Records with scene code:
>>>>>

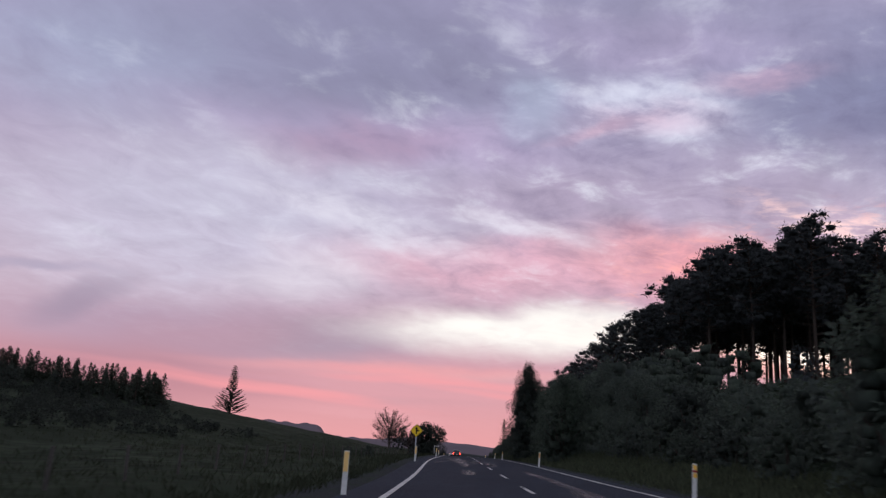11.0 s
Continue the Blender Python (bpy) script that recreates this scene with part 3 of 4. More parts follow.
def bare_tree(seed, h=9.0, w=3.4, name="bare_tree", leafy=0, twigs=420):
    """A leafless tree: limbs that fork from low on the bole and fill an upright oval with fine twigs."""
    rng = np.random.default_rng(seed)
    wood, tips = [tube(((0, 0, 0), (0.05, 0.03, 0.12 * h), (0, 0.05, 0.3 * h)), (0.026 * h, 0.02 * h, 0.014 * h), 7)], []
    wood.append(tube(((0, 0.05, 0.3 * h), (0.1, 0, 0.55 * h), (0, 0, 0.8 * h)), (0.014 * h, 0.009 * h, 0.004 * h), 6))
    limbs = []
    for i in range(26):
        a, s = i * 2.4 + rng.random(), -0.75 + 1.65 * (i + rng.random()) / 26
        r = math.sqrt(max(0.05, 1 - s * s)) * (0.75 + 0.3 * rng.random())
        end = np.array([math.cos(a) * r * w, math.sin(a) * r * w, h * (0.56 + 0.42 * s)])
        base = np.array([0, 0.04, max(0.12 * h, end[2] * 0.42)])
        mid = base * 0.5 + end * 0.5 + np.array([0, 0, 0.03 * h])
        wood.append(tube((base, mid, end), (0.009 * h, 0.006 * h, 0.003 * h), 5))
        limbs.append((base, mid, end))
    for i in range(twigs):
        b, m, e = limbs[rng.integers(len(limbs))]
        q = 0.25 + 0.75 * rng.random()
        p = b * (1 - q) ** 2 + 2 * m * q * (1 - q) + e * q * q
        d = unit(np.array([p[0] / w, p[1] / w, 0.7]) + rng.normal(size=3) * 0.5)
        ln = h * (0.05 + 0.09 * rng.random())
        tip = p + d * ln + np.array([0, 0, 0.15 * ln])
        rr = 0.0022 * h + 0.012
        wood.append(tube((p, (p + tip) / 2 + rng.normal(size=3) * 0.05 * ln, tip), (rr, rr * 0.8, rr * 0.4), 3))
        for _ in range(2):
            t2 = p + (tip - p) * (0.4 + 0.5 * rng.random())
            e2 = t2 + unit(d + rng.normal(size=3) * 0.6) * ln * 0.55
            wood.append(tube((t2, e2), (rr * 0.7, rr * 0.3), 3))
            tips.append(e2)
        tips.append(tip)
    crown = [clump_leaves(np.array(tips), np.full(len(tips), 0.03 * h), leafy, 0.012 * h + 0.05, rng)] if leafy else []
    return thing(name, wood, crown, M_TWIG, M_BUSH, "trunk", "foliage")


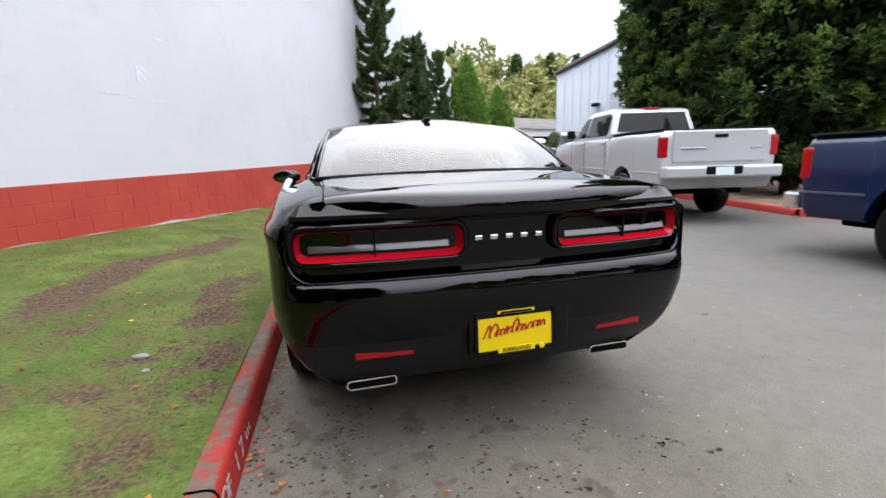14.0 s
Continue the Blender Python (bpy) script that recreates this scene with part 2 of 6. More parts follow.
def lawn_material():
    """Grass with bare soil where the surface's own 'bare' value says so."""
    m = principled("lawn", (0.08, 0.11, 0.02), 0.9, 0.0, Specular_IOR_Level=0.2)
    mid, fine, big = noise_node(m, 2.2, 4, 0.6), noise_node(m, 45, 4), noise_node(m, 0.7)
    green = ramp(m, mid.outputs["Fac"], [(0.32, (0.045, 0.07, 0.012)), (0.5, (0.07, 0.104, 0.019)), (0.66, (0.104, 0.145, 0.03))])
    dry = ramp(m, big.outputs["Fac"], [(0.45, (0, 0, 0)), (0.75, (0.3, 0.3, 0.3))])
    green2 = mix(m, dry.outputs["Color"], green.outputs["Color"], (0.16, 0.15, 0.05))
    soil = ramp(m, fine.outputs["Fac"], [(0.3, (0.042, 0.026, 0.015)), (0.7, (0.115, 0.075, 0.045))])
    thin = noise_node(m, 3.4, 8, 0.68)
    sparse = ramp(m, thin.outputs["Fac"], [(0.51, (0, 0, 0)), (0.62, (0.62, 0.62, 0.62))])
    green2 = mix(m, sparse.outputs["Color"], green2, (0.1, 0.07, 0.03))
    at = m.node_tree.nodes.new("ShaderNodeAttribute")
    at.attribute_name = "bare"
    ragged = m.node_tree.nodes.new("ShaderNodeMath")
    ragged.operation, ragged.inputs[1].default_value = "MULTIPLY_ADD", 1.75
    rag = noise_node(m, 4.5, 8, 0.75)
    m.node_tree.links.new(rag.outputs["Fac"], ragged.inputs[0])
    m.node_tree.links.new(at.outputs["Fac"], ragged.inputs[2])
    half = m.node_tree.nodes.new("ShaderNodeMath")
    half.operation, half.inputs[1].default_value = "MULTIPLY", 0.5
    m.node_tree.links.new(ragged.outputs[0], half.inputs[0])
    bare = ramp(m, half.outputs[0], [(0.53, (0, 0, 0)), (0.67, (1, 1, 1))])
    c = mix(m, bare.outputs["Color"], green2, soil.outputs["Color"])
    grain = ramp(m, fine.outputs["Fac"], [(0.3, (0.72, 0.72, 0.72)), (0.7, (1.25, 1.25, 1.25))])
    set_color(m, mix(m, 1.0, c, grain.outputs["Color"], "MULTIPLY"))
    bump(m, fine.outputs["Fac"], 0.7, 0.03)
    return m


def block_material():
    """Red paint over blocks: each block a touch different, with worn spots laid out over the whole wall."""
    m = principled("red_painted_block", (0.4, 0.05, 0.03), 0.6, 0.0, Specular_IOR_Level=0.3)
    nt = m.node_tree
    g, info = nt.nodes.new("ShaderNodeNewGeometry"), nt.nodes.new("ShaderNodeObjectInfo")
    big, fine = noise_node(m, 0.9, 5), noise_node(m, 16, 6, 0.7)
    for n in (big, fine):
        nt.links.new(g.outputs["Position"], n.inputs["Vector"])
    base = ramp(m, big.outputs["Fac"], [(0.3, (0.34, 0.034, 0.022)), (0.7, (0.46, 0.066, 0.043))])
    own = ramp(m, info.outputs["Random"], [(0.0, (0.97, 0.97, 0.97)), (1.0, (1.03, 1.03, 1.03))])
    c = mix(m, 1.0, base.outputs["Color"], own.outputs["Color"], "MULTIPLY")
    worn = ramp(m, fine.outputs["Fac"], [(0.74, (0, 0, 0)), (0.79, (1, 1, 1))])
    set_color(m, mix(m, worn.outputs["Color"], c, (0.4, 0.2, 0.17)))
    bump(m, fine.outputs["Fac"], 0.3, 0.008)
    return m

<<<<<

What is asked:
Exclude every picture and copy the remaining data exactly.

Written answer:
11.0 s
Continue the Blender Python (bpy) script that recreates this scene with part 3 of 4. More parts follow.
def bare_tree(seed, h=9.0, w=3.4, name="bare_tree", leafy=0, twigs=420):
    """A leafless tree: limbs that fork from low on the bole and fill an upright oval with fine twigs."""
    rng = np.random.default_rng(seed)
    wood, tips = [tube(((0, 0, 0), (0.05, 0.03, 0.12 * h), (0, 0.05, 0.3 * h)), (0.026 * h, 0.02 * h, 0.014 * h), 7)], []
    wood.append(tube(((0, 0.05, 0.3 * h), (0.1, 0, 0.55 * h), (0, 0, 0.8 * h)), (0.014 * h, 0.009 * h, 0.004 * h), 6))
    limbs = []
    for i in range(26):
        a, s = i * 2.4 + rng.random(), -0.75 + 1.65 * (i + rng.random()) / 26
        r = math.sqrt(max(0.05, 1 - s * s)) * (0.75 + 0.3 * rng.random())
        end = np.array([math.cos(a) * r * w, math.sin(a) * r * w, h * (0.56 + 0.42 * s)])
        base = np.array([0, 0.04, max(0.12 * h, end[2] * 0.42)])
        mid = base * 0.5 + end * 0.5 + np.array([0, 0, 0.03 * h])
        wood.append(tube((base, mid, end), (0.009 * h, 0.006 * h, 0.003 * h), 5))
        limbs.append((base, mid, end))
    for i in range(twigs):
        b, m, e = limbs[rng.integers(len(limbs))]
        q = 0.25 + 0.75 * rng.random()
        p = b * (1 - q) ** 2 + 2 * m * q * (1 - q) + e * q * q
        d = unit(np.array([p[0] / w, p[1] / w, 0.7]) + rng.normal(size=3) * 0.5)
        ln = h * (0.05 + 0.09 * rng.random())
        tip = p + d * ln + np.array([0, 0, 0.15 * ln])
        rr = 0.0022 * h + 0.012
        wood.append(tube((p, (p + tip) / 2 + rng.normal(size=3) * 0.05 * ln, tip), (rr, rr * 0.8, rr * 0.4), 3))
        for _ in range(2):
            t2 = p + (tip - p) * (0.4 + 0.5 * rng.random())
            e2 = t2 + unit(d + rng.normal(size=3) * 0.6) * ln * 0.55
            wood.append(tube((t2, e2), (rr * 0.7, rr * 0.3), 3))
            tips.append(e2)
        tips.append(tip)
    crown = [clump_leaves(np.array(tips), np.full(len(tips), 0.03 * h), leafy, 0.012 * h + 0.05, rng)] if leafy else []
    return thing(name, wood, crown, M_TWIG, M_BUSH, "trunk", "foliage")


14.0 s
Continue the Blender Python (bpy) script that recreates this scene with part 2 of 6. More parts follow.
def lawn_material():
    """Grass with bare soil where the surface's own 'bare' value says so."""
    m = principled("lawn", (0.08, 0.11, 0.02), 0.9, 0.0, Specular_IOR_Level=0.2)
    mid, fine, big = noise_node(m, 2.2, 4, 0.6), noise_node(m, 45, 4), noise_node(m, 0.7)
    green = ramp(m, mid.outputs["Fac"], [(0.32, (0.045, 0.07, 0.012)), (0.5, (0.07, 0.104, 0.019)), (0.66, (0.104, 0.145, 0.03))])
    dry = ramp(m, big.outputs["Fac"], [(0.45, (0, 0, 0)), (0.75, (0.3, 0.3, 0.3))])
    green2 = mix(m, dry.outputs["Color"], green.outputs["Color"], (0.16, 0.15, 0.05))
    soil = ramp(m, fine.outputs["Fac"], [(0.3, (0.042, 0.026, 0.015)), (0.7, (0.115, 0.075, 0.045))])
    thin = noise_node(m, 3.4, 8, 0.68)
    sparse = ramp(m, thin.outputs["Fac"], [(0.51, (0, 0, 0)), (0.62, (0.62, 0.62, 0.62))])
    green2 = mix(m, sparse.outputs["Color"], green2, (0.1, 0.07, 0.03))
    at = m.node_tree.nodes.new("ShaderNodeAttribute")
    at.attribute_name = "bare"
    ragged = m.node_tree.nodes.new("ShaderNodeMath")
    ragged.operation, ragged.inputs[1].default_value = "MULTIPLY_ADD", 1.75
    rag = noise_node(m, 4.5, 8, 0.75)
    m.node_tree.links.new(rag.outputs["Fac"], ragged.inputs[0])
    m.node_tree.links.new(at.outputs["Fac"], ragged.inputs[2])
    half = m.node_tree.nodes.new("ShaderNodeMath")
    half.operation, half.inputs[1].default_value = "MULTIPLY", 0.5
    m.node_tree.links.new(ragged.outputs[0], half.inputs[0])
    bare = ramp(m, half.outputs[0], [(0.53, (0, 0, 0)), (0.67, (1, 1, 1))])
    c = mix(m, bare.outputs["Color"], green2, soil.outputs["Color"])
    grain = ramp(m, fine.outputs["Fac"], [(0.3, (0.72, 0.72, 0.72)), (0.7, (1.25, 1.25, 1.25))])
    set_color(m, mix(m, 1.0, c, grain.outputs["Color"], "MULTIPLY"))
    bump(m, fine.outputs["Fac"], 0.7, 0.03)
    return m


def block_material():
    """Red paint over blocks: each block a touch different, with worn spots laid out over the whole wall."""
    m = principled("red_painted_block", (0.4, 0.05, 0.03), 0.6, 0.0, Specular_IOR_Level=0.3)
    nt = m.node_tree
    g, info = nt.nodes.new("ShaderNodeNewGeometry"), nt.nodes.new("ShaderNodeObjectInfo")
    big, fine = noise_node(m, 0.9, 5), noise_node(m, 16, 6, 0.7)
    for n in (big, fine):
        nt.links.new(g.outputs["Position"], n.inputs["Vector"])
    base = ramp(m, big.outputs["Fac"], [(0.3, (0.34, 0.034, 0.022)), (0.7, (0.46, 0.066, 0.043))])
    own = ramp(m, info.outputs["Random"], [(0.0, (0.97, 0.97, 0.97)), (1.0, (1.03, 1.03, 1.03))])
    c = mix(m, 1.0, base.outputs["Color"], own.outputs["Color"], "MULTIPLY")
    worn = ramp(m, fine.outputs["Fac"], [(0.74, (0, 0, 0)), (0.79, (1, 1, 1))])
    set_color(m, mix(m, worn.outputs["Color"], c, (0.4, 0.2, 0.17)))
    bump(m, fine.outputs["Fac"], 0.3, 0.008)
    return m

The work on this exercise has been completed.